● Dataset content
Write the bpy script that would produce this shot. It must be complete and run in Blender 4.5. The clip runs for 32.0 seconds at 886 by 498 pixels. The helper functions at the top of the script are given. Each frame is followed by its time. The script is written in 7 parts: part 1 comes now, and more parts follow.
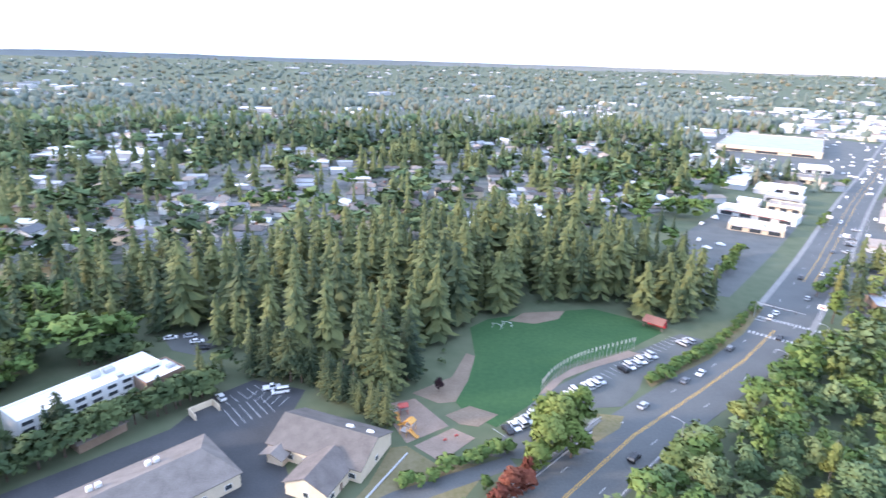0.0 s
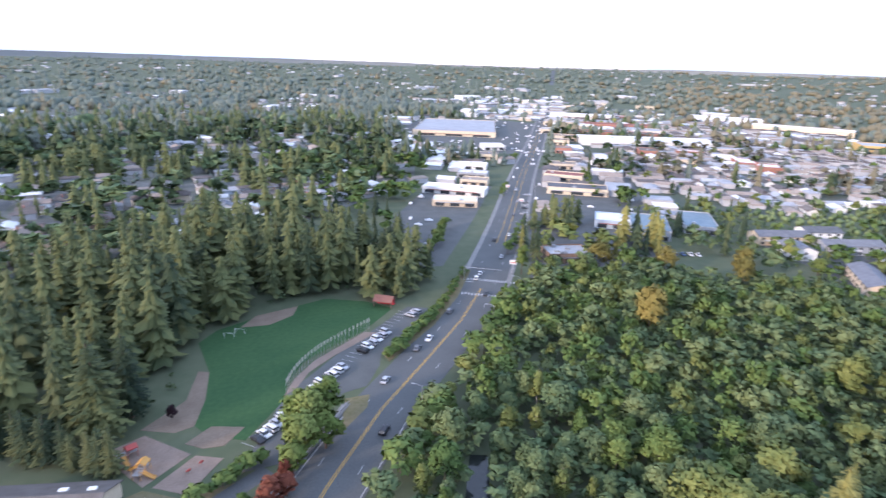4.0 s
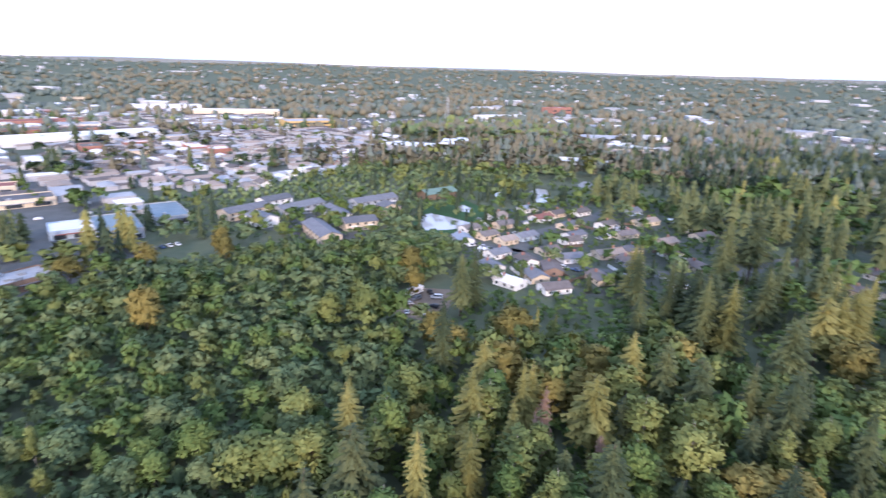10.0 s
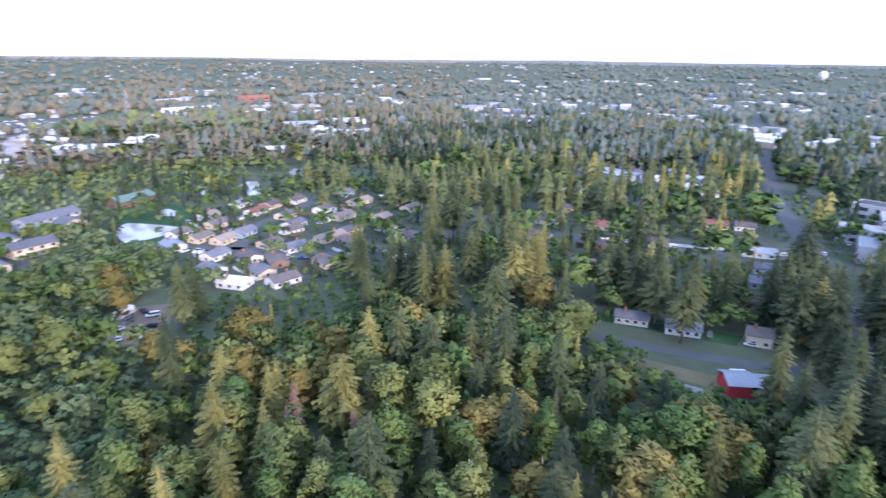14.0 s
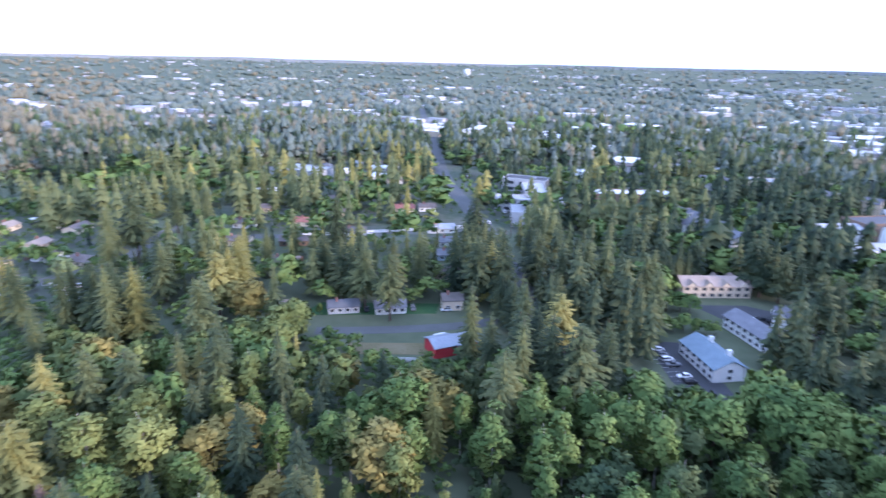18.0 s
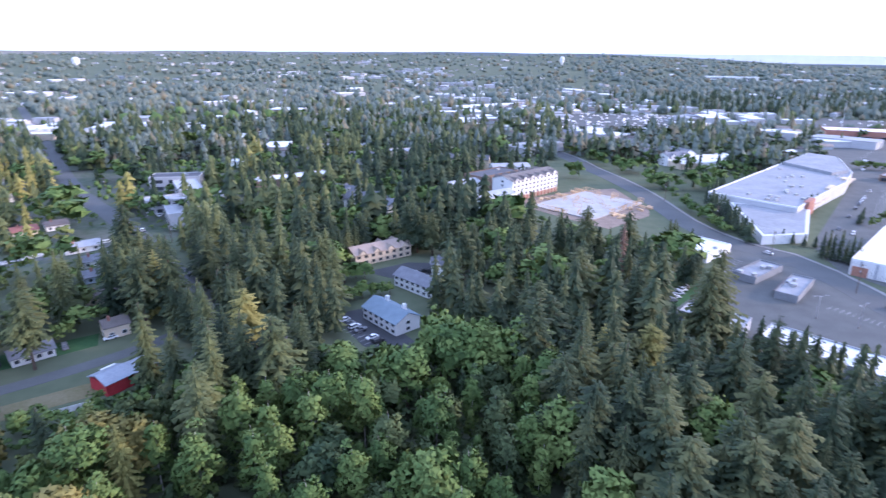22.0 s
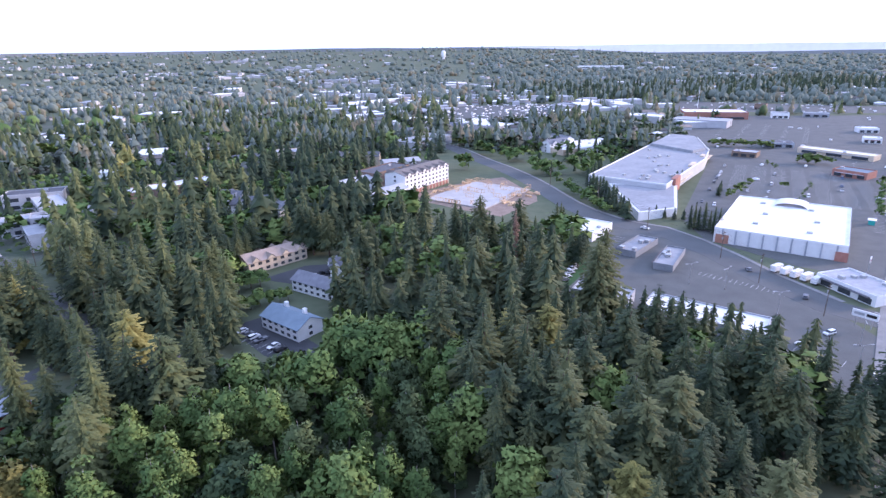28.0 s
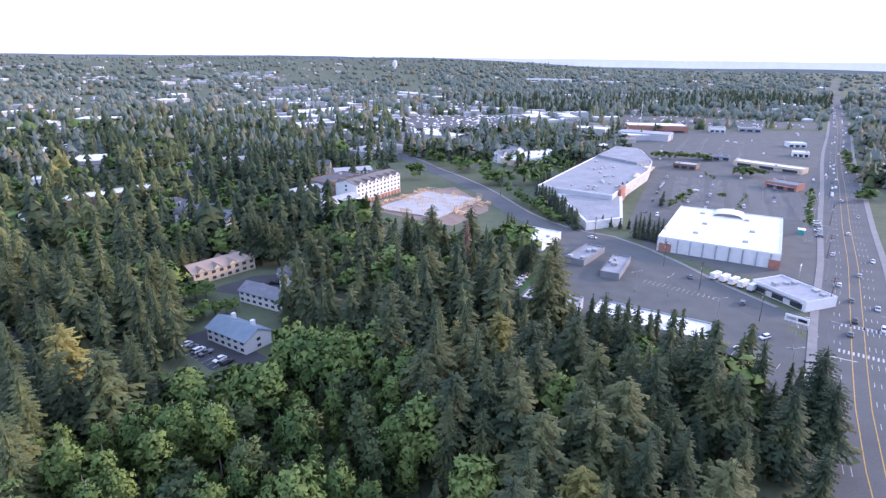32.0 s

● Required work
Omit any images, then output the listing exactly.

● Output for this exercise
Write the bpy script that would produce this shot. It must be complete and run in Blender 4.5. The clip runs for 32.0 seconds at 886 by 498 pixels. The helper functions at the top of the script are given. Each frame is followed by its time. The script is written in 7 parts: part 1 comes now, and more parts follow.
0.0 s
4.0 s
10.0 s
14.0 s
18.0 s
22.0 s
28.0 s
32.0 s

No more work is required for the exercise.